# What to work on
Select, from the data, each line where "that" occurs.

# Dataset section
>>>
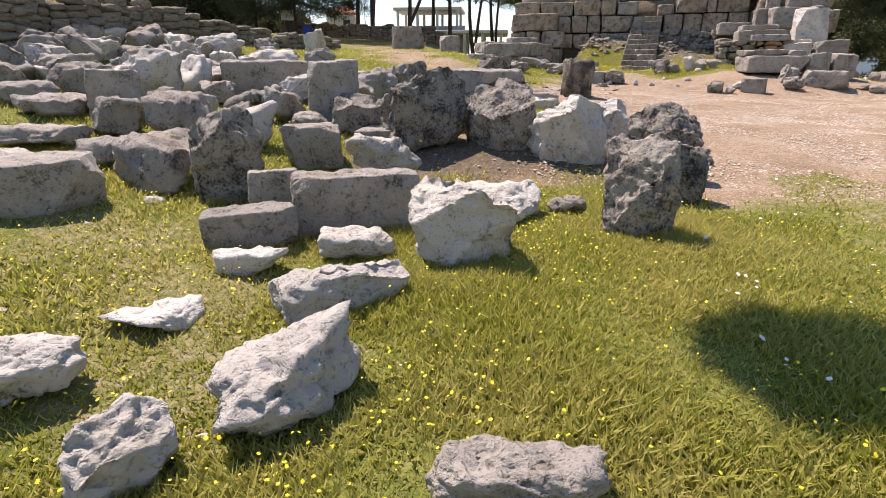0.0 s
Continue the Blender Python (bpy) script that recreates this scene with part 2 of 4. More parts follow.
def shaded_soil(x, y):
    """1 where dark soil lies open, darkened further for shade: the banks by the stair and the hollow among the stones.
    """
    u, v = to_uv(x, y)
    n = noise.noise((x * 1.1, y * 1.1, 4.4)) * 0.5
    k = sm(0.7, 1.4, v + n + 0.35 * sm(0, 0.5, u) + 0.7 * sm(0.8, 1.6, u)) * sm(0.3, 0.7, abs(u)) * sm(5, 4, u) * sm(-6, -5, u) * (1.0 if u > 0 else sm(2.3, 3.0, v + n))
    k = max(k, sm(2.4, 3.0, -u) * sm(0.0, 1.0, v) * sm(6, 5, -u))
    k = max(k, 0.55 * sm(0.3, 0.6, u) * sm(3.4, 2.6, u) * sm(-0.6, 0.2, v + n) * sm(4.5, 4.0, v))
    return max(k, 0.75 * sm(1.5, 0.3, abs(y - 6.1 - 0.15 * x) + n) * sm(-1.8, -0.6, x) * sm(3.3, 2.0, x))


def build(name, verts, faces, mat, parent=None, label="", smooth=False, m=None):
    me = bpy.data.meshes.new(name)
    me.from_pydata([tuple(v) for v in verts], [], [tuple(f) for f in faces])
    me.materials.append(mat)
    if smooth:
        me.shade_smooth()
    ob = new(name, me)
    if parent:
        ob.parent = parent
    if m is not None:
        ob.matrix_basis = m
    if label:
        tagged(ob, label)
    return ob


def part(name, bm, mat, parent, label="", smooth=False):
    me = bpy.data.meshes.new(name)
    bm.to_mesh(me)
    bm.free()
    me.materials.append(mat)
    if smooth:
        me.shade_smooth()
    ob = new(name, me)
    ob.parent = parent
    if label:
        tagged(ob, label)
    return ob


def empty(name, m, label="", category="", group="", kind=""):
    ob = new(name)
    ob.empty_display_size = 0.2
    ob.matrix_basis = m
    return tagged(ob, label, category, group, kind)


def soup(name, tris, mat, parent=None, m=None):
    """One mesh out of an (n, 3 or 4, 3) array of loose facets."""
    n, k = tris.shape[0], tris.shape[1]
    me = bpy.data.meshes.new(name)
    me.vertices.add(n * k)
    me.vertices.foreach_set("co", tris.reshape(-1).astype(np.float32))
    me.loops.add(n * k)
    me.loops.foreach_set("vertex_index", np.arange(n * k, dtype=np.int32))
    me.polygons.add(n)
    me.polygons.foreach_set("loop_start", np.arange(0, n * k, k, dtype=np.int32))
    me.update(calc_edges=True)
    me.materials.append(mat)
    ob = new(name, me)
    if parent:
        ob.parent = parent
    if m is not None:
        ob.matrix_basis = m
    return ob


# ---- shapes
ICO = {}
for level in (3, 4, 5):
    ball = bmesh.new()
    bmesh.ops.create_icosphere(ball, subdivisions=level, radius=1)
    ICO[level] = (np.array([v.co for v in ball.verts]), [[v.index for v in f.verts] for f in ball.faces])
    ball.free()


def lattice(p):
    """Smooth value noise in -1..1 at the rows of p."""
    cell = np.floor(p)
    f = p - cell
    w = f * f * (3 - 2 * f)
    cell = cell.astype(np.int64)
    total = np.zeros(len(p))
    for dx in (0, 1):
        for dy in (0, 1):
            for dz in (0, 1):
                h = ((cell[:, 0] + dx) * 374761393 + (cell[:, 1] + dy) * 668265263 + (cell[:, 2] + dz) * 1274126177) & 0xFFFFFFFF
                h = ((h ^ (h >> 13)) * 1103515245) & 0xFFFFFFFF
                h = ((h ^ (h >> 16)) * 2246822519) & 0xFFFFFFFF
                k = ((h ^ (h >> 15)) & 0xFFFF) / 32767.5 - 1
                total += k * np.abs(1 - dx - w[:, 0]) * np.abs(1 - dy - w[:, 1]) * np.abs(1 - dz - w[:, 2])
    return total


def layered(p, octaves=3, gain=0.55):
    total, a = np.zeros(len(p)), 1.0
    for k in range(octaves):
        total += a * lattice(p * 2.07 ** k + 17.3 * k)
        a *= gain
    return total


def rock_shape(w, d, h, seed, level=4, blocky=0.0, rough=0.06, undercut=True):
    """A broken stone of that width, depth and height, standing on z = 0: flat breaks, worn edges, solution pits, an undercut foot."""
    rs = np.random.RandomState(seed)
    n, faces = ICO[level]
    if blocky:
        axes = np.vstack([np.eye(3), -np.eye(3)]) + rs.normal(0, 0.15, (6, 3))
        dist = np.r_[np.ones(6) * rs.uniform(0.9, 1.06, 6), rs.uniform(1.02, 1.42, 14)]
        axes = np.vstack([axes, rs.normal(0, 1, (14, 3))])
    else:
        axes = np.vstack([rs.normal(0, 1, (15, 3)), [[0, 0, 1], [0, 0, -1]] + rs.normal(0, 0.18, (2, 3))])
        dist = np.r_[rs.uniform(0.72, 1.1, 15), 0.72, 0.72]
    axes /= np.linalg.norm(axes, axis=1)[:, None]
    inv = np.maximum(n @ axes.T, 0.02) / dist
    r = 1.0 / (np.sum(inv ** 48, axis=1) ** (1.0 / 48))
    v = n * r[:, None]
    lo, hi = v.min(0), v.max(0)
    v = (v - (lo + hi) / 2) / (hi - lo) * np.array((w, d, h))
    size = (w * d * h) ** (1 / 3)
    off = rs.uniform(0, 300, 3)
    g = v / size
    g = g + 0.12 * np.stack([lattice(g * 2.3 + off + 40 * a) for a in (1, 2, 3)], axis=1)
    k = 0.75 * layered(g * 1.9 + off, 3)
    k -= 1.0 * np.abs(lattice(g * 3.4 + off * 1.3))
    k += 0.42 * layered(g * 7.0 + off, 3, 0.7)
    k -= 1.1 * np.clip(lattice(g * 8.5 + off * 0.7) - 0.28, 0, 1) + 0.6 * np.clip(lattice(g * 17.0 + off) - 0.25, 0, 1)
    v = v + n * (k * rough * size)[:, None]
    v[:, 2] += h / 2
    up = np.clip(v[:, 2:3] / h, 0, 1)
    if undercut:
        lean_in = min(1.0, 1.4 * h / max(w, d))
        v[:, :2] *= 1 - lean_in * (0.13 - rs.uniform(0.04, 0.16) * up) - 0.3 * np.clip(0.3 - up, 0, 0.3)
    return v, faces


CUBE = {}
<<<
# Solution for this problem
Continue the Blender Python (bpy) script that recreates this scene with part 2 of 4. More parts follow.
    """A broken stone of that width, depth and height, standing on z = 0: flat breaks, worn edges, solution pits, an undercut foot."""